Most importantly, the level of service (or dis-service) you get, on any issue, is going to vary from dealer to dealer. The service manager and the owner/dealer ultimately decide whether or not to fix something and at what cost to the customer. It is not Ford, Inc. who isn't stepping to the plate; it is some of the dealers. I know my dealer would replace my rear end (even after warranty) if I showed them the TSB.
Jan 27, 2005 (9:31 am)
“We just turned in our leased V6 AWD Mountaineer after 35 months/38000 miles and besides the seat track that needed to be replaced, the thing was solid as a rock… When you sell 400,000 +/- units per year on a particular platform, you're bound to have a few problems, but they are a good bang for the buck and I would have to say from reading other forums, much less troublesome than some of the other offerings in this class.” -#2020 by cubes Oct 15, 2004
“I'd also like to chime in. Our 02 V6 AWD Mountaineer has been rock solid.” - #2021 by troyben Oct 15, 2004
“So far our  Exp has been just fine, no problems whatsoever…This is our 3rd Exp and we fully intend to buy another one” - #2036 by roger341 Oct 18, 2004
“like [nvbanker], i'm big explorer fan.... it's not perfect, but it's the best overall vehicle i've ever had, as far as overall satisfaction goes.” - #2016 by explorerx4 Oct 13, 2004
“My 2003 Premier MM V-8 has 52k miles.
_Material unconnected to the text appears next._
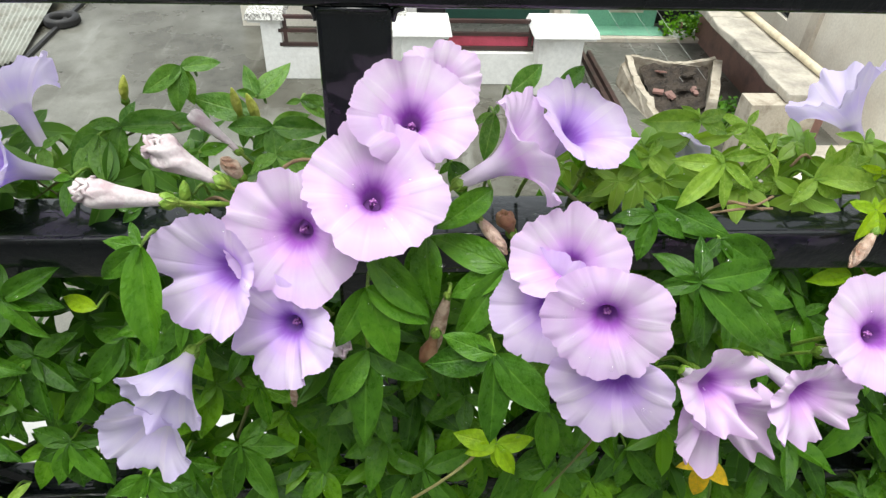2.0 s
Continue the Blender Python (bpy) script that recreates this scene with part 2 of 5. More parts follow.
LEAF_PALE = leaf_mat("leaf_pale", (0.140, 0.295, 0.030), (0.310, 0.490, 0.065), (0.42, 0.56, 0.15), 0.28)
LEAF_FRESH = leaf_mat("leaf_fresh", (0.042, 0.160, 0.005), (0.160, 0.370, 0.012), (0.18, 0.36, 0.03), 0.34)
LEAF_MID = leaf_mat("leaf_mid", (0.060, 0.180, 0.026), (0.165, 0.345, 0.052), (0.27, 0.44, 0.11), 0.28)
LEAF_LIME = leaf_mat("leaf_lime", (0.26, 0.50, 0.010), (0.42, 0.64, 0.016), (0.48, 0.66, 0.06), 0.4, 0.4)
LEAF_YELLOW = leaf_mat("leaf_yellow", (0.72, 0.46, 0.012), (0.85, 0.60, 0.03), (0.75, 0.5, 0.06), 0.5, 0.3)
SEPAL = stained("sepal_green", (0.16, 0.30, 0.03), (0.28, 0.40, 0.06), 60, 300, 0.5)
BUD_YELLOW = stained("bud_yellow", (0.45, 0.50, 0.06), (0.60, 0.58, 0.18), 60, 300, 0.5)
STEM = stained("vine_stem", (0.14, 0.16, 0.05), (0.22, 0.13, 0.07), 40, 300, 0.6)
STEM_PALE = stained("pale_stem", (0.42, 0.40, 0.16), (0.34, 0.28, 0.12), 60, 300, 0.6)
STEM_TAN = stained("dry_stem", (0.33, 0.22, 0.12), (0.22, 0.14, 0.08), 60, 300, 0.7)
WILT = stained("wilted_petal", (0.66, 0.50, 0.38), (0.30, 0.16, 0.10), 130, 500, 0.7, 0.42, 0.62, 0.9, 0.0015)
BROWN = stained("dead_leaf", (0.26, 0.12, 0.06), (0.42, 0.26, 0.15), 60, 260, 0.7, 0.4, 0.65, 0.5, 0.001)
ANTHER = stained("anther", (0.36, 0.12, 0.40), (0.46, 0.20, 0.48), 300, 900, 0.6)
WHITEWASH = stained("whitewash", (0.80, 0.80, 0.77), (0.55, 0.53, 0.48), 1.1, 14, 0.85, 0.52, 0.8, 0.3, 0.01)
LEDGE_WHITE = stained("ledge_white", (0.46, 0.47, 0.45), (0.33, 0.33, 0.31), 3, 40, 0.8, 0.5, 0.75, 0.2, 0.004)
# unseen floor, kept dark so that the rail faces reflect little light
FLOOR_GREY = stained("floor_cement", (0.10, 0.10, 0.10), (0.06, 0.06, 0.06), 3, 60, 0.5)
# for the added walls: pale, to throw fill light onto the flowers
WALL_BOUNCE = stained("bounce_wall", (0.50, 0.49, 0.47), (0.40, 0.39, 0.37), 2, 30, 0.8)

# ---- mesh helpers ----
def mesh_of(name, verts, faces, material, uvs=None, smooth=True):
    me = bpy.data.meshes.new(name)
    me.from_pydata([tuple(v) for v in verts], [], faces)
    if uvs is not None:
        lay = me.uv_layers.new(name="UVMap")
        for lp in me.loops:
            lay.data[lp.index].uv = uvs[lp.vertex_index]
    for p in me.polygons:
        p.use_smooth = smooth
    me.materials.append(material)
    me.update()
    return me


def bm_mesh(name, bm, material, smooth=False):
    me = bpy.data.meshes.new(name)
    bmesh.ops.recalc_face_normals(bm, faces=bm.faces)
    bm.to_mesh(me)
    bm.free()
    for p in me.polygons:
        p.use_smooth = smooth
    me.materials.append(material)
    return me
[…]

To date no major repairs or issues.” - #1966 by tjf2000 Apr 27, 2004
“4.0 in first 02 explorer… went 65 -68k, dont remember exactly, with no problems at all just routine maintenance. I now have another 02 with the 4.0 engine is 32k and has been trouble free too.” - #1917 by dondilio Mar 31, 2004
Did I miss anybody? I'm sure I could have gone back farther and found a ton more.
Anybody else out there have over 30k and want to share experiences?